Diana Diaz: Education Policy Analysis

Diana Diaz

Education Policy Analysis

B.A. 2011, Magna cum Laude

Home College: Baruch

Faculty Mentor: Prof. Stan Altman, Public Affairs, Baruch

Thomas W. Smith Academic Fellowship

CUNY Baccalaureate Memorial Scholarship

As a young girl growing up in Ecuador, Diana Diaz was intrinsically motivated, but adds that she came from “a very strict environment that taught me to persevere, to work hard and to give the best in everything I do.”  Lacking the funds for higher education at home, she came to America after high school.  She started out living with different host families and attended school to learn English.  She says “When I came here, I thought that learning to be proficient in English was going to be my greatest obstacle forever, but I feel that learning this language has kept me grounded, reminding me where I come from, how far I have gotten and how far I can go if I commit to my goals.”  With her English improving, she earned her first few college credits at the University of Connecticut and Nyack College, enrolling later for full-time study at Borough of Manhattan Community College while also working full-time.  About coming to CUNY, Diaz said “I appreciate the fact that I am able to study at an institution that provides me an affordable and high quality education.”

She was recommended to CUNY Baccalaureate by Lecturer Gail Mansouri, Social Science, BMCC, who wrote “Ms. Diaz has demonstrated a high level of maturity, dedication to educational development and intellectual ability.  The quality of her work is on an advanced level and she exhibits a tremendous desire to acquire more knowledge.”

Diaz entered CUNY Baccalaureate in 2009 after changing her career goal from being a teacher to starting a career in public policy and advocacy.  She’d been motivated to make the change as a result of her experience working for a non-profit organization whose mission is to improve the quality of life for Latino children and families.  “I advised, counseled and provided information to parents about the different early childhood programs for their children.  On a daily basis, I heard complaints and frustrations from parents who could not find available slots for early childhood and afterschool programs.  It reminded me of my own educational barriers.  I decided to change my degree to public policy to be able to gain some knowledge and skills to advocate for quality and affordable early childhood education.  When I heard of CUNY BA I was able to connect my academic puzzle of putting together and pursuing this new passion.”  Diaz found other opportunities at school through participating in the CUNY Leadership Academy and through membership in the Nonprofit Leadership Alliance at Baruch, which led her to certification in Nonprofit Management.

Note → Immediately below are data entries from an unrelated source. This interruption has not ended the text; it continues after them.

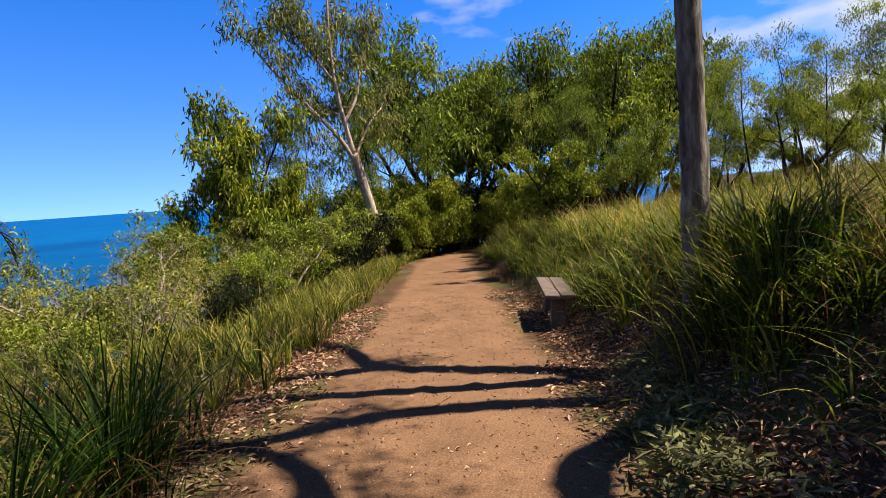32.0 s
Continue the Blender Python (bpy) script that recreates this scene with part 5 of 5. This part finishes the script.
# a small green weed and a few sprouts on the bare lookout
for x, y, n, h in ((0.15, 5.95, 26, 0.20), (-1.45, 5.4, 12, 0.12), (1.55, 5.2, 12, 0.14), (1.9, 8.2, 14, 0.2)):
    o = thing("weed", "small green weed sprouting from the bare earth", "weed", (x, y, ground_at(x, y)), "weeds")
    b = Bag()
    tube(b, [(0, 0, -0.02), (0.01, 0, h * 0.5), (0.0, 0.015, h)], [0.004, 0.002], 5, 0.1, _r)
    part("stem", b.mesh("stem", M_STICK), o)
    c = np.stack([_r.normal(size=n) * 0.025, _r.normal(size=n) * 0.025, _r.uniform(0.15, 1.0, n) * h], -1)
    v, t = leaf_arrays(c, _r.normal(size=(n, 3)) * np.array([1, 1, 0.4]), 0.055, 0.016, _r, 0.15)
    tagged(part("foliage", mesh("foliage", v, None, t, M_BRIGHT), o), kind="stuff")

# cut leafy branches dumped at the foot of the bank
for k, (x, y) in enumerate(((8.75, 16.2), (9.1, 16.45), (9.45, 16.65), (9.0, 15.95), (9.85, 17.0))):
    z0 = ground_at(x, y)
    o = thing("cut_branch", "cut branch with wilted grey-green leaves on the ground", "branch", (x, y, z0), "cut branches")
    a = _r.uniform(0, 6.28)
    line = np.array([(math.cos(a) * s * 0.7, math.sin(a) * s * 0.7, 0.03 + 0.10 * math.sin(s * 3)) for s in np.linspace(-0.5, 0.5, 6)])
    b = Bag()
    tube(b, line, [0.014, 0.006], 5, 0.05, _r)
    part("stem", b.mesh("stem", M_TWIG), o)
    c = line[_r.integers(0, 6, 260)] + _r.normal(size=(260, 3)) * np.array([0.13, 0.13, 0.05])
    c[:, 2] = np.abs(c[:, 2]) + 0.01
    v, t = leaf_arrays(c, _r.normal(size=(260, 3)) * np.array([1, 1, 0.35]), 0.10, 0.024, _r, 0.1)
    tagged(part("leaves", mesh("leaves", v, None, t, M_CUT), o), kind="stuff")

# fallen dead frond
o = thing("fallen_frond", "fallen orange-brown dead palm frond beside the track", "frond", (6.0, 18.2, ground_at(6.0, 18.2) + 0.08))
part("frond", F_DRY[0], o, "", pose(0, 0, 0, 90, 10, 200))

# ---------------------------------------------------------------- the ground beyond the lookout lies a little further north
def further(x, y):
    return y + 0.62 * np.maximum(step(6.2, 7.3, y), step(-1.8, -3.4, x))


for ob in list(scene.objects):
    if ob.parent or ob.type not in ("MESH", "EMPTY") or ob.name.startswith(("sea", "marker_post")):
        continue
    place = ob.matrix_basis.translation
    if ob.type == "MESH" and place.length < 1e-6:
        co = np.empty(len(ob.data.vertices) * 3, np.float32)
        ob.data.vertices.foreach_get("co", co)
        co = co.reshape(-1, 3)
        co[:, 1] = further(co[:, 0], co[:, 1])
        ob.data.vertices.foreach_set("co", co.ravel())
        ob.data.update()
    elif math.hypot(place.x - 0.6, place.y - 6.9) > 1.0:
        ob.matrix_basis = Matrix.Translation((0, float(further(place.x, place.y)) - place.y, 0)) @ ob.matrix_basis
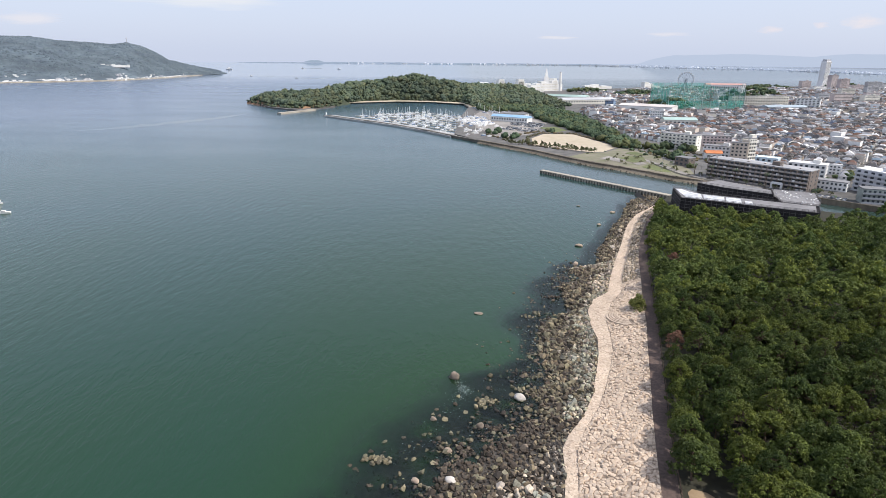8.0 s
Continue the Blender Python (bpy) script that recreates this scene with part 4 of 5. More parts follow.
def house_kind(i):
    """The parts of one kind of house, in local metres."""
    r = random.Random(100 + i)
    w, d, h = r.uniform(6.2, 8.6), r.uniform(5.2, 6.6), r.choice((5.3, 5.5, 5.7, 3.3, 5.5))
    wall, roof = Bag(), Bag()
    wall.box(-w / 2, w / 2, -d / 2, d / 2, -0.5, h)
    hip = r.choice((0, d * 0.42, d * 0.36))
    if i == 5:
        roof.box(-w / 2 - 0.2, w / 2 + 0.2, -d / 2 - 0.2, d / 2 + 0.2, h, h + 0.45)
    else:
        roof.gable(-w / 2, w / 2, -d / 2, d / 2, h, d * r.uniform(0.27, 0.38), 0.55, hip=hip)
        if hip == 0:
            wall.add([(-w / 2, -d / 2, h - 0.1), (-w / 2, d / 2, h - 0.1), (-w / 2, 0, h + d * 0.18), (w / 2, -d / 2, h - 0.1), (w / 2, d / 2, h - 0.1), (w / 2, 0, h + d * 0.18)], [(0, 2, 1), (3, 4, 5)])
    if h > 4 and i % 2 == 0:
        wall.box(-w / 2 + 0.6, w / 2 - 2.5, -d / 2 - 2.4, -d / 2, -0.5, 2.8)
        roof.box(-w / 2 + 0.2, w / 2 - 2.1, -d / 2 - 2.8, -d / 2 + 0.01, 2.8, 3.1)
    panes = []
    for z in ((0.9, 3.6) if h > 4 else (0.9,)):
        for x in ((-w * 0.25, w * 0.22) if z > 2 else (w * 0.22,)):
            panes.append((x, -d / 2 - (2.42 if z < 2 and h > 4 and i % 2 == 0 and x < 0 else 0.02), z, 0))
        if z > 2 or h < 4:
            panes.append((w / 2 + 0.02, 0.5, z, 90))
    return wall, roof, panes


def shop_kind(i):
    """A larger flat-roofed building."""
    r = random.Random(300 + i)
    w, d, h = r.uniform(10, 15), r.uniform(8, 10), r.choice((6.2, 8.6, 9.2))
    wall, roof = Bag(), Bag()
    wall.box(-w / 2, w / 2, -d / 2, d / 2, -0.5, h + 0.6)
    roof.box(-w / 2 + 0.3, w / 2 - 0.3, -d / 2 + 0.3, d / 2 - 0.3, h + 0.5, h + 0.66)
    panes = [(x, -d / 2 - 0.02, z, 0) for z in (1.0, 3.9, 6.6) if z < h - 1 for x in (-w * 0.3, 0, w * 0.3)]
    return wall, roof, panes


KINDS = [house_kind(i) for i in range(9)] + [shop_kind(i) for i in range(2)]
pane = Bag()
pane.box(-0.9, 0.9, -0.05, 0.05, 0, 1.3)
PANE = pane.mesh("window", M_GLASS)
KIND_MESH = [(k[0].mesh("wall", HOUSE_MATS["wall", "object"]), k[1].mesh("roof", HOUSE_MATS["roof", "object"])) for k in KINDS]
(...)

Diaz was enthusiastically recommended for the Thomas Smith Fellowship by Prof. Carol Garza, Sociology/Anthropology, Baruch, who wrote, “From the very beginning, she was a very serious and committed student, and demonstrated a keen desire to understand the many topics and concepts discussed in the readings and in class….she spoke intelligently about the issues and asked thought-provoking questions.”

For her Area in Education Policy Analysis, Diaz took courses in Political Science, Public Affairs and Sociology at Baruch and Hunter Colleges.  Her Area included an Internship which she completed at the Day Care Council of New York, where she now works full-time.  She has been accepted to Teachers College/Columbia University’s Interdisciplinary Studies in Education Master’s program, which she began immediately upon graduating in January 2011.  “I couldn’t have done this without CUNY BA!” she says.